Clever. Fiendishly clever because he just made it personal.

Sure, there's a kind of pretzel logic here: if we don't overfish the sharks, we won't be able to overfish the other fish in the sea. But the sinister beauty in what he said is how it will resonate subtly with the Asian people, a population that has been heavily dependent on seafood for centuries: If we can't fish the sharks, you will go hungry.

Or how about the continued use of shark nets at Australian recreational beaches. Despite the number of sharks and other large sea animals not deterred but killed by these nets, their use is still being supported. Why? Because it's personal. Overtly or covertly, the issue becomes: without the nets, you will be eaten.

Regardless of how weak or illogical the argument, if the listener can make a personal connection then the argument will have some traction. This unfortunate aspect of human nature has been exploited in other areas. It's a mainstay of political campaigns. Some who deny the impact of climate change often turn to fanciful Orwellian conspiracy arguments because people are sensitive and distrustful of intrusive government, real or imagined. Climate change proponents will explain ongoing changes that, for many people, are taking place in faraway, remote places; so curiosity, sympathy, or even a few well-meaning baby steps might be achieved but decisive action lies just out of reach - because it hasn't hit home hard enough. It's still very complicated, abstract or nebulous.

That's why you will see more personal connections trying to be made at the Copenhagen Climate Conference that began this week, connections that link climate change to human misery that is happening right now. (A past post of mine cited a UN report that attributed 300,000 deaths annually to climate change.)
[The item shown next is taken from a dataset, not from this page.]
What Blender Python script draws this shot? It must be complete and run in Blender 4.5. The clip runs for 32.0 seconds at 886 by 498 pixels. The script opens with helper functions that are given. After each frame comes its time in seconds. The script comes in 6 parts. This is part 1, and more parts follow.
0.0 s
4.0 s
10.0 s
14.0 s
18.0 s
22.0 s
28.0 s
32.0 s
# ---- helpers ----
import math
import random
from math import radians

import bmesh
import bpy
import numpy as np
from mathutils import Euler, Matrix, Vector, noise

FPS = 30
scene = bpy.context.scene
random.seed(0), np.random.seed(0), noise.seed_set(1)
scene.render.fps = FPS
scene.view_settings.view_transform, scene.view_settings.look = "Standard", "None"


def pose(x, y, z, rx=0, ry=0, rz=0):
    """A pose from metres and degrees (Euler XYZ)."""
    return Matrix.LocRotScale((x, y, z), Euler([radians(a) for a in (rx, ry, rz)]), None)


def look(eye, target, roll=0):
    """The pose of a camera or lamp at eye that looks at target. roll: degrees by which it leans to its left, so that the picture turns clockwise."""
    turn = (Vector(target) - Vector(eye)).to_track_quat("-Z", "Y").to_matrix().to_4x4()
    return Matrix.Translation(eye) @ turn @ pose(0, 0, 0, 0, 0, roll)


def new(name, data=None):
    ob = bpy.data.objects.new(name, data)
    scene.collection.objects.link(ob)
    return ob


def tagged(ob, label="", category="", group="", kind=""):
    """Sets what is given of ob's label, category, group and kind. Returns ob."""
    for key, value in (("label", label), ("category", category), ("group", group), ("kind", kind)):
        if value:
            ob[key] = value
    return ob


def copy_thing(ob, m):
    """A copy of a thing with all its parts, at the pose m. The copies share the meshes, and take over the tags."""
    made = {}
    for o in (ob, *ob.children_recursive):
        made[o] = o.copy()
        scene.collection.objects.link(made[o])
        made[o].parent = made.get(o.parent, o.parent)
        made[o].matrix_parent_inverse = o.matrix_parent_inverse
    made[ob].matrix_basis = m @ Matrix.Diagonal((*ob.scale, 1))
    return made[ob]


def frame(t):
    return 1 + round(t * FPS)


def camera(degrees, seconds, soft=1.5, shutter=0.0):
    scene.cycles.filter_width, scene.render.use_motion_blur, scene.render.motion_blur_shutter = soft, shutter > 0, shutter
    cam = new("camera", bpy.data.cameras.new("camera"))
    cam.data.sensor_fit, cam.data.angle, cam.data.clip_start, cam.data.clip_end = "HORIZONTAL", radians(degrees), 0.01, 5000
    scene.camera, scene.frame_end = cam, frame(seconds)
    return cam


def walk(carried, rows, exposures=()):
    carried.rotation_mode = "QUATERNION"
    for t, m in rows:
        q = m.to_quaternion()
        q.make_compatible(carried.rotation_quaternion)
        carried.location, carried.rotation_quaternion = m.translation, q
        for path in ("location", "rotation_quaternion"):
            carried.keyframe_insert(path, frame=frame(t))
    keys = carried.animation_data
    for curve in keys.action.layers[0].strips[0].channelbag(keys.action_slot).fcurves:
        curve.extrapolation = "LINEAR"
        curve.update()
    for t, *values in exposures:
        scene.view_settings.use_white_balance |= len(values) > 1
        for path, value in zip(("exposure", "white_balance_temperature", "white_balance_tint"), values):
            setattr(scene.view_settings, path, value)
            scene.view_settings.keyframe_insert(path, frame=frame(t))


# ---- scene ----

But I digress. . . For shark conservation to really have an impact on the general population, the argument needs to be distilled to very personal messages. To say that the loss of reef sharks will disrupt the marine ecology to where we will lose coral or even oxygen is perhaps possible but may be a bit too abstract for most people to embrace. To position sharks as warm and friendly to man, while agreeable to some ardent shark fans, really pushes the envelope beyond what the everyday individual can accept. (Just look at how those "shark huggers" are always portrayed as irresponsible in the media.)

International organizations like CITES, the IUCN, and legislation like the U.S. Senate Bill S850 look after the big picture. We must support these efforts as they set the framework for regulation and, hopefully, enforcement. But to impact the market demand (which can fuel legal and illegal activities), we must make personal connections to win the hearts and minds of the general public.

It's not easy. When I speak with people, I always emphasize the important role sharks play as predators and scavengers; I don't downplay it. But I will try to distill it down to a simple message. In fact my message is the opposite of Mr. Ching-po: without sharks, other fish populations - fish populations that some people depend on - would potentially be less healthy, their numbers would be impacted. Sometimes I see it working, sometimes the light bulbs of recognition turn on - and sometimes not.

Think about personal connections that will resonate with people who are perhaps less committed than you to conserving animals like sharks. Use them and feel free to share them here in this blog.